Our Changing Takes on Maleness and Male Friendships

In the September issue of Details, magazine editor, Daniel Perez, writes about overhearing a guy buying "skinny jeans" as Perez, too, was doing but asking his buddy, "Dude, do these make me look gay?"

Gay has definitely become more commonplace in our vocabulary. If homosexuality is still deemed a sin by the conservative majority, gayness (especially lesbianism) has become equated with cool. Straight guys have even adopted gay mannerisms and straight male lifestyle has slowly feminized as feminine values have grown in stature in the larger community, especially among the hip young.

Last night I watched John Hamburg's I Love You, Man, a comedic treatment of this change in how we view masculinity. There was Will and Grace in 1998, then Queer Eye for the Straight Guy in 2003, then the Judd Apatow phenomenon starting with The 40 Year Old Virgin in 2005. I love You, Man stars two from Apatow's stable, Paul Rudd and Jason Segel (seen together, too, in Forgetting Sarah Marshall). Rudd plays Peter Klaven about whom his new fiancée confides to her three BFFs that she was worried because he had no male best friend. One friend warns her he could become too controlling or too dependent on her if he has no male friend with whom to spend time and energy away from her. Peter shocked consults his younger brother, a gay man, about the fine details of finding a best friend. He was startlingly dismayed at his attempts until Segel, playing Sydney, walks into his open house to sell Lou Ferrigno's Hollywood palace. The two hit it off to the point that Peter's fiancée, Zooey (played by Rashida Jones) becomes jealous. At a Rush concert, the two guys are so caught up in the music and their male bonding that Zooey felt ignored.
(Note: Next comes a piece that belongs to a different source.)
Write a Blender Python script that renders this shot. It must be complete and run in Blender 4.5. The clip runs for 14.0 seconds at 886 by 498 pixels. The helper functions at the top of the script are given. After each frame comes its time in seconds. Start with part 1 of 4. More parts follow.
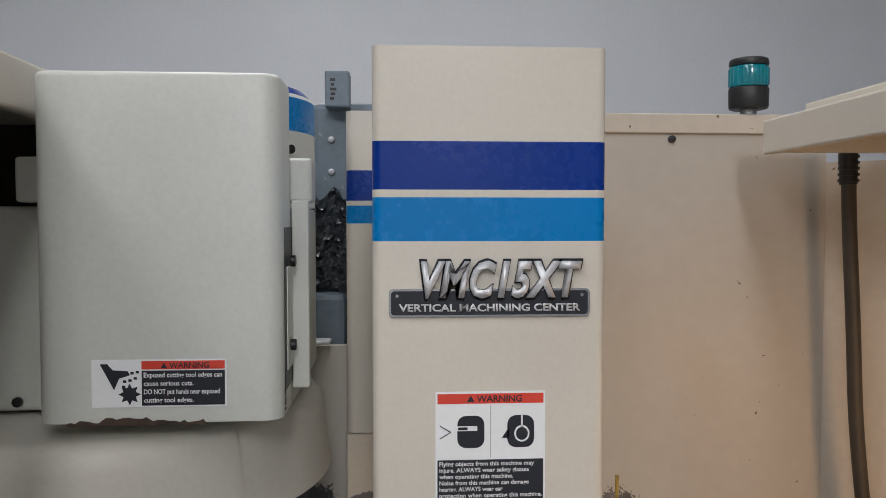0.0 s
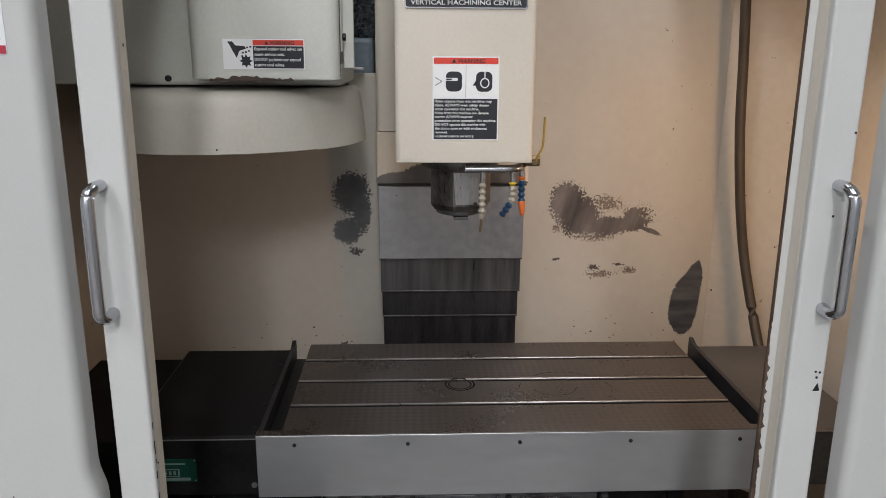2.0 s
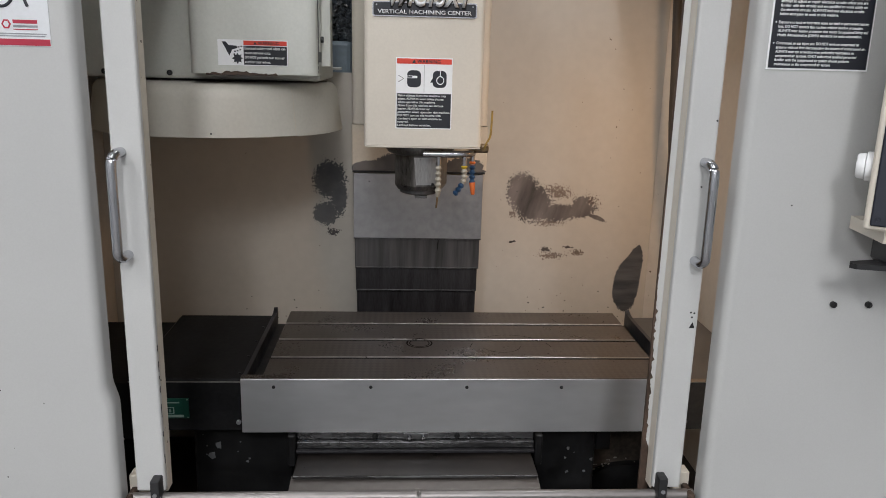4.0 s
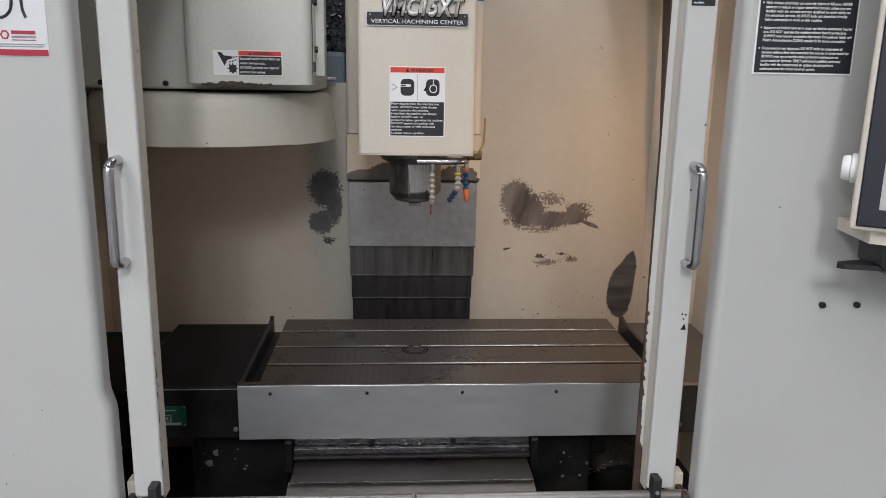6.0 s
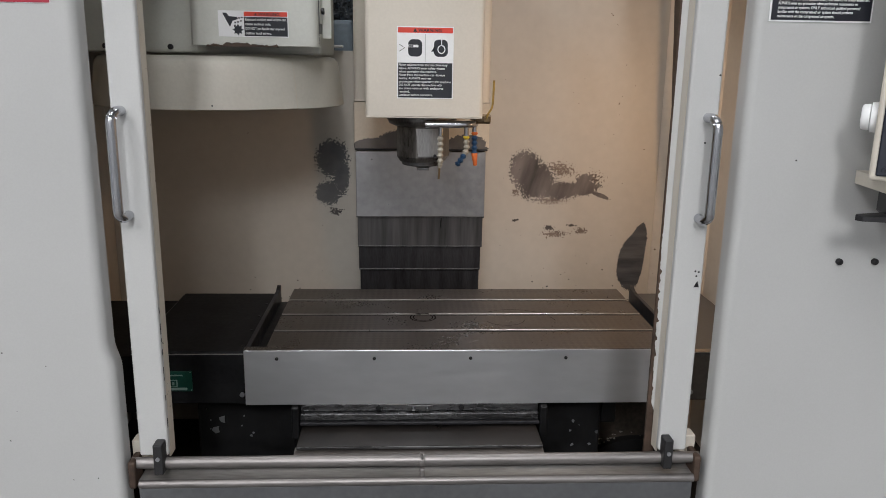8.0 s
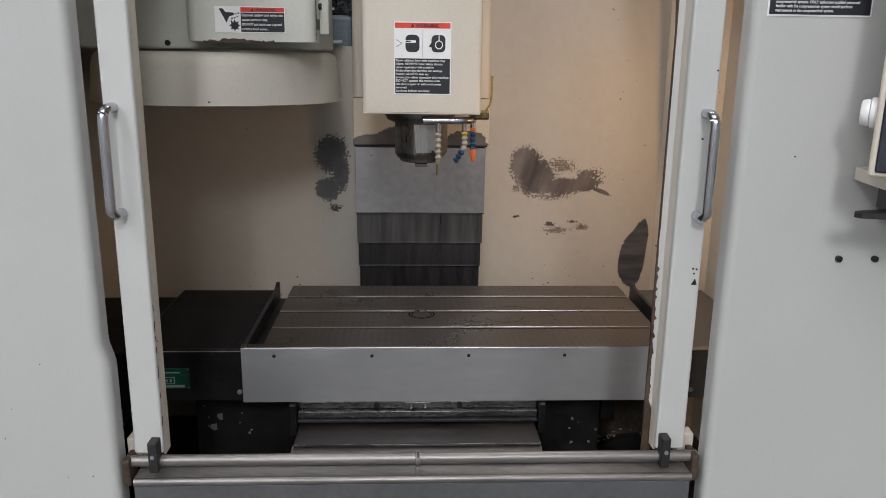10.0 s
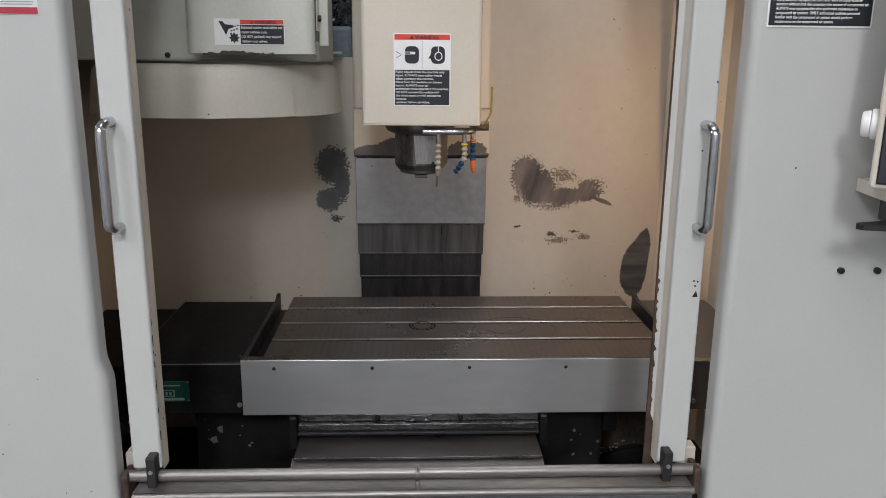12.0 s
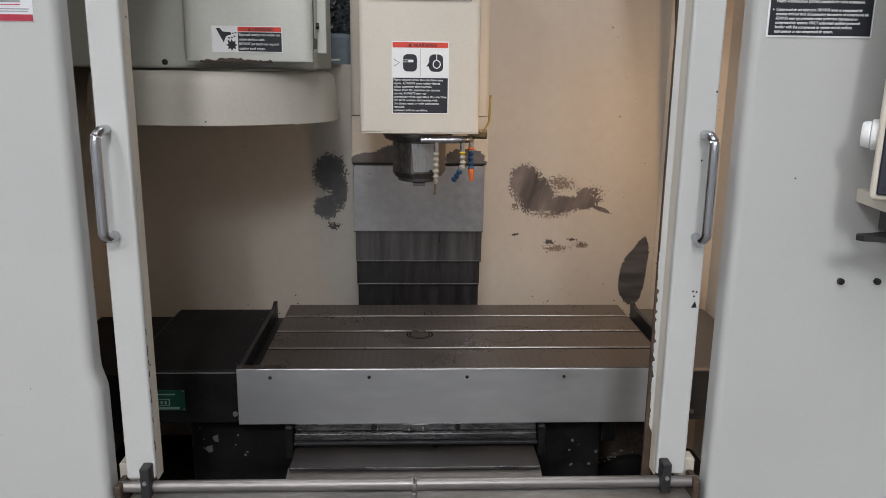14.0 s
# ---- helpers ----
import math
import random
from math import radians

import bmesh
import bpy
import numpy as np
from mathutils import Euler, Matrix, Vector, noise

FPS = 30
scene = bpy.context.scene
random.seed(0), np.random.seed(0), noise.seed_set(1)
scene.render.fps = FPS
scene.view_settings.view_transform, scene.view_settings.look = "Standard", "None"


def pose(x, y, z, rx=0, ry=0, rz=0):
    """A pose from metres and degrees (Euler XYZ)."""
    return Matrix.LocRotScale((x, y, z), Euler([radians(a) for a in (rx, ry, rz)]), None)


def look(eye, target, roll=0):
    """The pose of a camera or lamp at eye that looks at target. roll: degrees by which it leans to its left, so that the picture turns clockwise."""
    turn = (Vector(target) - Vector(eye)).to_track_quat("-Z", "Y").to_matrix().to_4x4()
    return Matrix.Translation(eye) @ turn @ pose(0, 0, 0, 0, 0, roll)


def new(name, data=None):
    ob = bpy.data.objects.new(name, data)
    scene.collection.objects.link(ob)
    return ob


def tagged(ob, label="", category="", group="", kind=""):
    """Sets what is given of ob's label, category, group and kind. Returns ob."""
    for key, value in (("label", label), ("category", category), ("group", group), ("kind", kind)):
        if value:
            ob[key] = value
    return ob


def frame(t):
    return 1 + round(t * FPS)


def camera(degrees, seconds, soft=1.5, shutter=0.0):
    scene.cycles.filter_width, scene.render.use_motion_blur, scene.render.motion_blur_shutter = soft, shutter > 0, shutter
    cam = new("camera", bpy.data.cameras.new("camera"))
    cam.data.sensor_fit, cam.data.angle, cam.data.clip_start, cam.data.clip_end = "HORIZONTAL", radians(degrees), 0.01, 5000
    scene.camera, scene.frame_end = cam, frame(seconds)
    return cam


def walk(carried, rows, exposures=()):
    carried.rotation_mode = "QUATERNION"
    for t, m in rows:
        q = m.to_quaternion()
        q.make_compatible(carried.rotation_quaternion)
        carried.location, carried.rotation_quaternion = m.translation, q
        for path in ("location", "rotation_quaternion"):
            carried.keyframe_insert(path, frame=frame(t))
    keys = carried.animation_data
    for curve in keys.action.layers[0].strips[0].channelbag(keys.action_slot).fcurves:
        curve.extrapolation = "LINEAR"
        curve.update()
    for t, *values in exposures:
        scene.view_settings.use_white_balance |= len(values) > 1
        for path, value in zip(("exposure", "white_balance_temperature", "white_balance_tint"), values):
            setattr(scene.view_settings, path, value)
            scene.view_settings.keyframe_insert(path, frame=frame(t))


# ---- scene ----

The movie is not without a flaw. Some of the acting appears too pat, too (I hate to say it) stereotypical but the behavior of the two new-found friends is not only hilarious but reminiscent of the playfulness that boys have with each other until hormones and sex enter the picture and peer approval controls how they express their affection for their buddies. I think the "new male comedy" invented by Apatow is just right on, including (and maybe, for me, especially) the crude sexuality of the jokes is refreshing. A viewer described the movie as "smarter than most." Comedy often tends to make us like fools again but sometimes under the ribald tomfoolery is a basic and profound wisdom about how societal pendulums swing from side to side, hopefully in time describing a full circle.